**Task directions:** Transcribe the full listing exactly, and drop every picture.
┌─ Items
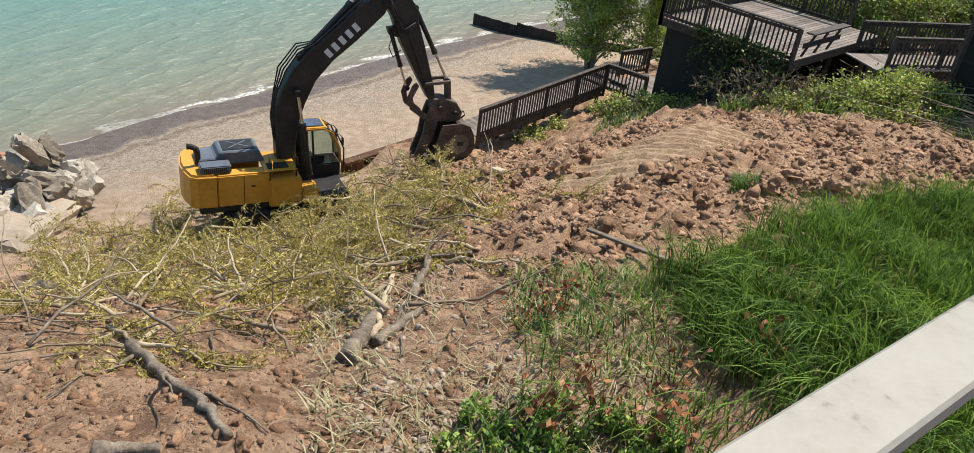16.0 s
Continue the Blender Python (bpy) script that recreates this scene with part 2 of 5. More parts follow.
# ---- materials ----
def material(name, colors, scale=3.0, rough=0.8, metal=0.0, bump=0.3, fine=30.0, stretch=(1, 1, 1), spec=0.4, island=0.0, vary=0.0):
    """Principled surface whose colour wanders between the given ones at two scales, with grain and relief."""
    m = bpy.data.materials.new(name)
    m.use_nodes = True
    n, l = m.node_tree.nodes, m.node_tree.links
    b = n["Principled BSDF"]
    b.inputs["Roughness"].default_value, b.inputs["Metallic"].default_value = rough, metal
    b.inputs["Specular IOR Level"].default_value = spec
    co = n.new("ShaderNodeTexCoord")
    mp = n.new("ShaderNodeMapping")
    mp.inputs["Scale"].default_value = stretch
    l.new(co.outputs["Object"], mp.inputs[0])
    big, small = n.new("ShaderNodeTexNoise"), n.new("ShaderNodeTexNoise")
    big.inputs["Scale"].default_value, small.inputs["Scale"].default_value = scale, fine
    big.inputs["Detail"].default_value, small.inputs["Detail"].default_value = 5, 4
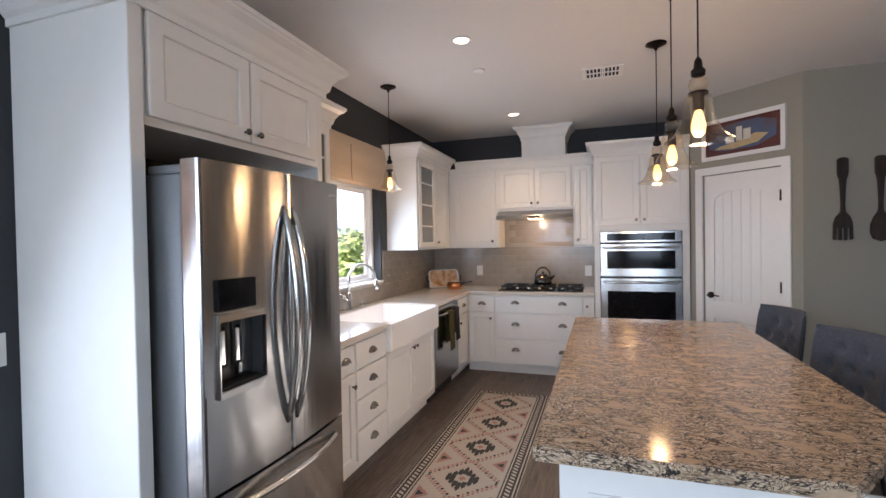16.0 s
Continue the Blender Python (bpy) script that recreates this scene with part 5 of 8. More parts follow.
crown(bm, [(XB + 0.002, -2.83), (XU - 0.02, -2.83), (XU - 0.02, -2.35), (XB + 0.002, -2.35)], crown_prof(2.60, 0.137, 0.085))
part("crown_moulding", bm, M_CAB, hc)
hd = thing("range_hood", "slim stainless steel range hood under the cabinet", "range hood")
bm = bmesh.new()
prism(bm, [(XB + 0.001, 1.70), (XB + 0.001, 1.798), (-2.74, 1.798), (-2.62, 1.745), (-2.60, 1.70)], 0.83, Matrix.Translation((0, -3.10, 0)) @ FACE_Y)
part("hood_body", bm, M_STEEL, hd)
part("hood_switch", B(-2.611, -2.60, -2.75, -2.62, 1.712, 1.728), M_SEALSHADE, hd)
part("hood_lamp", B(-2.80, -2.72, -2.76, -2.60, 1.697, 1.6995), mat("hood_lamp_lens", (1, 0.9, 0.7), 0.4, emit=(1.0, 0.72, 0.42), power=14.0), hd)
bulb_light("hood_light", (-2.76, -2.68, 1.66), 5, (1.0, 0.66, 0.36), 0.04)

# oven tower
ot = thing("oven_cabinet", "tall white oven cabinet with double doors above the ovens", "cabinet")
XT = -2.45
for a, b_ in ((-2.05, -2.0), (-1.24, -1.18)):
    part("side_panel", B(XB + 0.001, XT, a, b_, 0.0, 2.36), M_CAB, ot)
part("upper_body", B(XB + 0.001, XT, -1.999, -1.241, 1.54, 2.36), M_CAB, ot)
part("lower_body", B(XB + 0.001, XT, -1.999, -1.241, 0.0, 0.34), M_CAB, ot)
m5 = MX(XT)
for a, b_, k in ((-2.03, -1.623, -1.655), (-1.613, -1.205, -1.58)):
    d = panel_door("door", a, b_, 1.60, 2.29, m5, ot, M_CAB)
    knob(d, m5, k, 1.65, M_NICKEL)
d = slab_front("drawer_front", -2.03, -1.205, 0.12, 0.33, m5, ot, M_CAB)
cup_pull(d, m5, -1.62, 0.24, M_NICKEL)
bm = bmesh.new()
crown(bm, [(XB + 0.002, -2.05), (XT, -2.05), (XT, -1.18)], crown_prof(2.31, 0.13, 0.075))
part("crown_moulding", bm, M_CAB, ot)
ov = thing("double_oven", "stainless steel built-in microwave and oven with black glass", "oven")
part("chassis", B(-3.0, XT + 0.002, -1.995, -1.245, 0.345, 1.535), M_SEALSHADE, ov)
part("control_panel", B(XT + 0.003, XT + 0.025, -1.995, -1.245, 1.425, 1.535, bevel=0.004), M_STEEL, ov)
part("display", B(XT + 0.0255, XT + 0.028, -1.93, -1.31, 1.445, 1.515), M_BLKGL, ov)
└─
**The completed task:**
16.0 s
Continue the Blender Python (bpy) script that recreates this scene with part 2 of 5. More parts follow.
# ---- materials ----
def material(name, colors, scale=3.0, rough=0.8, metal=0.0, bump=0.3, fine=30.0, stretch=(1, 1, 1), spec=0.4, island=0.0, vary=0.0):
    """Principled surface whose colour wanders between the given ones at two scales, with grain and relief."""
    m = bpy.data.materials.new(name)
    m.use_nodes = True
    n, l = m.node_tree.nodes, m.node_tree.links
    b = n["Principled BSDF"]
    b.inputs["Roughness"].default_value, b.inputs["Metallic"].default_value = rough, metal
    b.inputs["Specular IOR Level"].default_value = spec
    co = n.new("ShaderNodeTexCoord")
    mp = n.new("ShaderNodeMapping")
    mp.inputs["Scale"].default_value = stretch
    l.new(co.outputs["Object"], mp.inputs[0])
    big, small = n.new("ShaderNodeTexNoise"), n.new("ShaderNodeTexNoise")
    big.inputs["Scale"].default_value, small.inputs["Scale"].default_value = scale, fine
    big.inputs["Detail"].default_value, small.inputs["Detail"].default_value = 5, 4
16.0 s
Continue the Blender Python (bpy) script that recreates this scene with part 5 of 8. More parts follow.
crown(bm, [(XB + 0.002, -2.83), (XU - 0.02, -2.83), (XU - 0.02, -2.35), (XB + 0.002, -2.35)], crown_prof(2.60, 0.137, 0.085))
part("crown_moulding", bm, M_CAB, hc)
hd = thing("range_hood", "slim stainless steel range hood under the cabinet", "range hood")
bm = bmesh.new()
prism(bm, [(XB + 0.001, 1.70), (XB + 0.001, 1.798), (-2.74, 1.798), (-2.62, 1.745), (-2.60, 1.70)], 0.83, Matrix.Translation((0, -3.10, 0)) @ FACE_Y)
part("hood_body", bm, M_STEEL, hd)
part("hood_switch", B(-2.611, -2.60, -2.75, -2.62, 1.712, 1.728), M_SEALSHADE, hd)
part("hood_lamp", B(-2.80, -2.72, -2.76, -2.60, 1.697, 1.6995), mat("hood_lamp_lens", (1, 0.9, 0.7), 0.4, emit=(1.0, 0.72, 0.42), power=14.0), hd)
bulb_light("hood_light", (-2.76, -2.68, 1.66), 5, (1.0, 0.66, 0.36), 0.04)

# oven tower
ot = thing("oven_cabinet", "tall white oven cabinet with double doors above the ovens", "cabinet")
XT = -2.45
for a, b_ in ((-2.05, -2.0), (-1.24, -1.18)):
    part("side_panel", B(XB + 0.001, XT, a, b_, 0.0, 2.36), M_CAB, ot)
part("upper_body", B(XB + 0.001, XT, -1.999, -1.241, 1.54, 2.36), M_CAB, ot)
part("lower_body", B(XB + 0.001, XT, -1.999, -1.241, 0.0, 0.34), M_CAB, ot)
m5 = MX(XT)
for a, b_, k in ((-2.03, -1.623, -1.655), (-1.613, -1.205, -1.58)):
    d = panel_door("door", a, b_, 1.60, 2.29, m5, ot, M_CAB)
    knob(d, m5, k, 1.65, M_NICKEL)
d = slab_front("drawer_front", -2.03, -1.205, 0.12, 0.33, m5, ot, M_CAB)
cup_pull(d, m5, -1.62, 0.24, M_NICKEL)
bm = bmesh.new()
crown(bm, [(XB + 0.002, -2.05), (XT, -2.05), (XT, -1.18)], crown_prof(2.31, 0.13, 0.075))
part("crown_moulding", bm, M_CAB, ot)
ov = thing("double_oven", "stainless steel built-in microwave and oven with black glass", "oven")
part("chassis", B(-3.0, XT + 0.002, -1.995, -1.245, 0.345, 1.535), M_SEALSHADE, ov)
part("control_panel", B(XT + 0.003, XT + 0.025, -1.995, -1.245, 1.425, 1.535, bevel=0.004), M_STEEL, ov)
part("display", B(XT + 0.0255, XT + 0.028, -1.93, -1.31, 1.445, 1.515), M_BLKGL, ov)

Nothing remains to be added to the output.